Court Limits RICO in RJR Nabisco, Inc v The European Community
In RJR Nabisco, Inc v The European Community, the U.S. Supreme Court limited the reach of the Racketeer Influenced and Corrupt Organizations Act (RICO). By a vote of 4-3 (Justice Sonia Sotomayor having recused herself), the Court held that the federal racketeering law’s private right of action did not apply to conduct that occurred overseas.
The Facts in RJR Nabisco, Inc v The European Community
The European Community filed suit under RICO, alleging that RJR Nabisco, Inc., and related entities, participated in a global money-laundering scheme in association with various organized crime groups. As described by the Court, the alleged scheme involved drug traffickers who smuggled narcotics into Europe and sold them for euros. The euros were then used to pay for large shipments of RJR cigarettes into Europe, via transactions involving black-market money brokers, cigarette importers, and wholesalers. The complaint alleged that RJR violated RICO by engaging in a pattern of racketeering activity including numerous predicate acts of money laundering, material support to foreign terrorist organizations, mail fraud, wire fraud, and violations of the Travel Act.

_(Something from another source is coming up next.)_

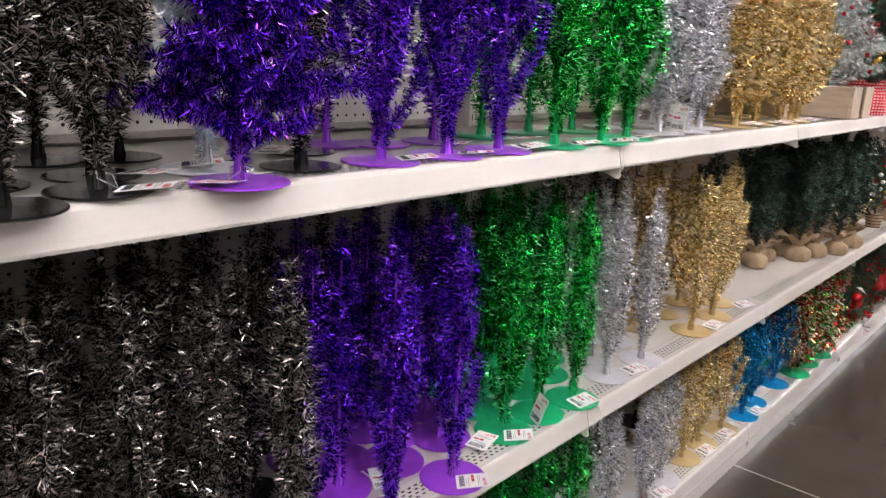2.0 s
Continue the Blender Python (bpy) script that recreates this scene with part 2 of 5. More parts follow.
# ---- geometry helpers ----
class Geo:
    """Collects vertices and faces of one part."""

    def __init__(self):
        self.v, self.f = [], []

    def add(self, verts, faces, m=None):
        k = len(self.v)
        self.v += [tuple(m @ Vector(p)) if m is not None else tuple(p) for p in verts]
        self.f += [tuple(i + k for i in f) for f in faces]
        return self

    def box(self, lo, hi, bevel=0.0, m=None):
        c = [(a + b) / 2 for a, b in zip(lo, hi)]
        h = [abs(b - a) / 2 for a, b in zip(lo, hi)]
        e = min(bevel, *[0.45 * x for x in h])
        if e <= 0:
            vs = [(c[0] + sx * h[0], c[1] + sy * h[1], c[2] + sz * h[2]) for sx in (-1, 1) for sy in (-1, 1) for sz in (-1, 1)]
            return self.add(vs, [(0, 1, 3, 2), (4, 6, 7, 5), (0, 4, 5, 1), (2, 3, 7, 6), (0, 2, 6, 4), (1, 5, 7, 3)], m)
        b = bmesh.new()
        bmesh.ops.create_cube(b, size=1, matrix=Matrix.Translation(c) @ Matrix.Diagonal((2 * h[0], 2 * h[1], 2 * h[2], 1)))
        bmesh.ops.bevel(b, geom=b.edges[:], offset=e, segments=1, affect="EDGES")
        b.verts.index_update()
        self.add([v.co[:] for v in b.verts], [[v.index for v in f.verts] for f in b.faces], m)
        b.free()
        return self

    def lathe(self, prof, n=20, c=(0, 0, 0), m=None):
        """prof: (radius, z) from bottom to top; closed at ends where the radius is over 0."""
        vs, fs = [], []
        for r, z in prof:
            vs += [(c[0] + r * math.cos(2 * math.pi * i / n), c[1] + r * math.sin(2 * math.pi * i / n), c[2] + z) for i in range(n)]
        for j in range(len(prof) - 1):
            fs += [(j * n + i, j * n + (i + 1) % n, (j + 1) * n + (i + 1) % n, (j + 1) * n + i) for i in range(n)]
        fs += [tuple(reversed(range(n))), tuple((len(prof) - 1) * n + i for i in range(n))]
        return self.add(vs, fs, m)

    def ball(self, c, r, n=12, squash=1.0, m=None):
        k = max(n // 2, 4)
        return self.lathe([(max(r * math.sin(math.pi * j / k), r * 0.02), -r * squash * math.cos(math.pi * j / k)) for j in range(k + 1)], n, c, m)

    def tube(self, pts, r, n=8, closed=False, m=None):
        pts = [Vector(p) for p in pts]
        k, vs, fs = len(pts), [], []
        rs = r if isinstance(r, (list, tuple)) else [r] * k
        up = Vector((0.13, 0.31, 0.94))
        for j, p in enumerate(pts):
            d = (pts[(j + 1) % k] - pts[j - 1]) if closed else (pts[min(j + 1, k - 1)] - pts[max(j - 1, 0)])
            a = d.cross(up).normalized()
            b = d.cross(a).normalized()
            vs += [p + rs[j] * (a * math.cos(2 * math.pi * i / n) + b * math.sin(2 * math.pi * i / n)) for i in range(n)]
        for j in range(k if closed else k - 1):
            q = (j + 1) % k
            fs += [(j * n + i, j * n + (i + 1) % n, q * n + (i + 1) % n, q * n + i) for i in range(n)]
        if not closed:
            fs += [tuple(reversed(range(n))), tuple((k - 1) * n + i for i in range(n))]
        return self.add(vs, fs, m)

    def prism(self, outline, axis_lo, axis_hi, m=None):
        """An outline in x, z pushed from y = axis_lo to axis_hi."""
        n = len(outline)
        vs = [(x, axis_lo, z) for x, z in outline] + [(x, axis_hi, z) for x, z in outline]
        fs = [tuple(range(n)), tuple(reversed(range(n, 2 * n)))] + [(i, i + n, (i + 1) % n + n, (i + 1) % n) for i in range(n)]
        return self.add(vs, fs, m)

    def mesh(self, name, smooth=False):
        me = bpy.data.meshes.new(name)
        me.from_pydata(self.v, [], self.f)
        if smooth:
            me.polygons.foreach_set("use_smooth", [True] * len(me.polygons))
        me.update()
        return me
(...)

The District Court granted RJR’s motion to dismiss, finding that RICO does not apply to racketeering activity occurring outside U. S. territory or to foreign enterprises. The Second Circuit reversed, holding that RICO applies extraterritorially to the same extent as the predicate acts of racketeering underlying the alleged RICO violation and that certain predicates alleged in this case expressly apply extraterritorially. In denying rehearing, the Court further held that RICO’s civil action does not require a domestic injury, but permits recovery for a foreign injury caused by the violation of a predicate statute that applies extraterritorially.

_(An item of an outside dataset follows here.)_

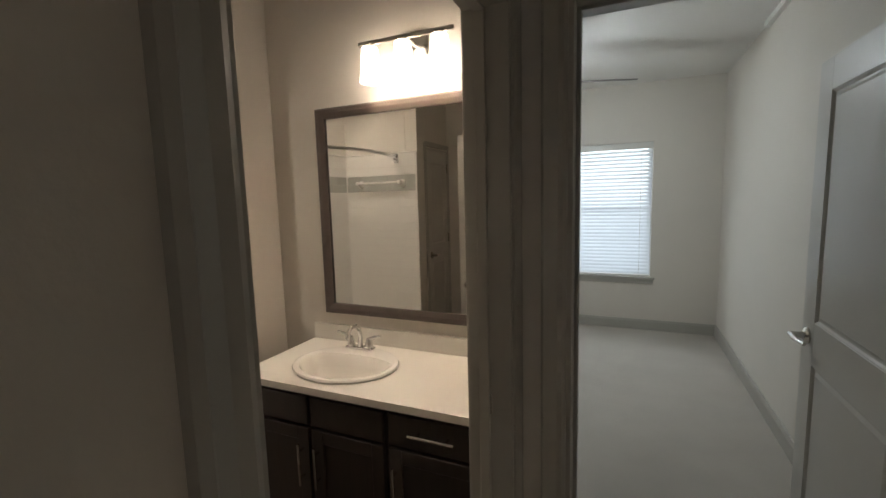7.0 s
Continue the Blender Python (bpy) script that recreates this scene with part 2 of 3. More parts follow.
def straight_wall(name, p, q, depth, holes=(), height=2.82, material=None, label="greige painted plaster wall"):
    """From p to q in plan; its thickness goes to the left of travel."""
    d = Vector((q[0] - p[0], q[1] - p[1]))
    m = pose(p[0], p[1], 0, 0, 0, math.degrees(math.atan2(d.y, d.x)))
    return structure(name, wall_with_holes(d.length, height, depth, holes, m), material or WALL, label)


# thermostat wall with the hall arch
TW = 3.452
structure("wall_thermostat", prism(arch_outline(4.04, 2.82, 3.104, 3.904, 1.964, 2.112), 0.18, pose(-3.0, TW, 0)), WALL,
          "greige painted wall with an arched hall opening")
# slanted wall with the living room arch
structure("wall_living_arch", prism(arch_outline(3.36, 2.82, 0.215, 1.50, 1.975, 2.108), 0.26, pose(1.04, TW, 0, 0, 0, -45)), WALL,
          "greige painted slanted wall with a wide arched opening")
straight_wall("wall_vestibule_west", (-0.150, 1.43), (-0.150, -0.12), -0.12, label="greige painted side wall of the entrance")
straight_wall("wall_entry_southwest", (-3.0, 1.31), (-0.270, 1.31), 0.12)
straight_wall("wall_entry_west", (-3.0, TW), (-3.0, 1.31), -0.12)
straight_wall("wall_vestibule_east", (0.905, -0.12), (0.905, 1.12), -0.12)
straight_wall("wall_entry_southeast", (1.025, 1.0), (7.34, 1.0), 0.12)
straight_wall("wall_entrance", (-0.270, -0.12), (1.025, -0.12), 0.12, [(0.309, 1.165, 0.0, 2.06)])
straight_wall("wall_hall_west", (-0.03, TW + 0.18), (-0.03, 5.43), 0.12, [(4.472 - TW - 0.18, 5.372 - TW - 0.18, 0.0, 2.055)])
straight_wall("wall_hall_east", (1.05, 5.43), (1.05, TW + 0.18), 0.12)
straight_wall("wall_hall_end", (-0.15, 5.43), (1.17, 5.43), 0.14, [(0.108 + 0.15, 0.962 + 0.15, 0.0, 2.065)])
WZ0, WZ1 = 0.575, 2.075
straight_wall("wall_living_north", (1.283, 8.045), (7.34, 8.045), 0.16, [(1.92 - 1.283, 3.79 - 1.283, WZ0, WZ1), (5.04 - 1.283, 6.915 - 1.283, WZ0, WZ1)])
straight_wall("wall_living_east", (7.22, 1.12), (7.22, 8.045), -0.12, [(2.61 - 1.12, 4.50 - 1.12, WZ0, WZ1), (5.60 - 1.12, 7.49 - 1.12, WZ0, WZ1)])
straight_wall("wall_bedroom_east", (1.163, 5.57), (1.163, 9.49), -0.12)
straight_wall("wall_living_west", (1.17, 3.64), (1.17, 5.57), -0.113)
straight_wall("wall_bathroom_east", (-0.03, 5.57), (-0.03, 6.2), 0.12)
BZ0, BZ1 = 0.612, 2.112
straight_wall("wall_bedroom_north", (-3.0, 9.49), (1.283, 9.49), 0.16, [(-0.42 + 3.0, 0.509 + 3.0, BZ0, BZ1)])
straight_wall("wall_bedroom_west", (-3.0, 9.49), (-3.0, 6.2), -0.12)
MW = 6.06
straight_wall("wall_vanity", (-3.12, MW), (-0.15, MW), 0.14)
straight_wall("wall_plumbing", (-2.36, 5.848), (-1.532, 5.848), MW - 5.848 - 0.001)
straight_wall("wall_tub_back", (-2.352, MW), (-2.352, 3.5), -0.14)
straight_wall("wall_tub_foot", (-2.351, 4.20), (-1.675, 4.20), 0.127)
straight_wall("wall_linen", (-1.553, 4.327), (-1.553, 3.652), -0.12, [(4.327 - 4.155, 4.327 - 3.662, 0.0, 2.04)])
straight_wall("wall_bathroom_south", (-2.352, 3.53), (-0.151, 3.53), 0.12)
# the outdoor landing behind the entrance
straight_wall("wall_landing_south", (-3.0, -3.0), (4.0, -3.0), 0.1, material=BACK, label="grey wall of the landing outside")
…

The Majority Decision in RJR Nabisco, Inc v The European Community
The majority held that RICO’s private right of action does not apply to injuries sustained in foreign countries. Justice Samuel Alito wrote on behalf of the majority:
Under existing Court precedent, federal laws should be construed to have only domestic application, unless congressional intent to the contrary is clearly expressed. However, this presumption may be rebutted.
In the Nabisco case, justices all agreed that some of RICO’s provisions to conduct outside of the United States. “Short of an explicit declaration,” Justice Alito wrote, “it is hard to imagine how Congress could have more clearly indicated that it intended RICO to have (some) extraterritorial effect. This unique structure makes RICO the rare statute that clearly evidences extraterritorial effect despite lacking an express statement of extraterritoriality.”
The majority, however, held that the provision authorizing private civil suits did not apply to conduct abroad. “It is not enough to say that a private right of action must reach abroad because the underlying law governs conduct in foreign countries,” Justice Alito explained. “Something more is needed, and here it is absent.”
He further added, “There is a potential for international controversy that militates against recognizing foreign injury claims without clear direction from Congress.”
The Dissent in RJR Nabisco, Inc v The European Community
Justice Ruth Bader Ginsburg authored a dissent, joined by Justices Stephen G. Breyer and Elena Kagan.
Justice Ginsburg maintained that the conduct alleged in the suit had a sufficient connection to the United States. “All defendants are U.S. corporations, headquartered in the United States, charged with a pattern of racketeering activity directed and managed from the United States, involving conduct occurring in the United States,” Justice Ginsburg wrote. “In short, this case has the United States written all over it.”
Justice Ginsburg also criticized the majority’s approach an inconsistent, arguing that it created “a domestic-injury requirement for suits by private plaintiffs nowhere indicated in the statute’s text,” while imposing “no such restriction on the United States when it initiates a civil suit.”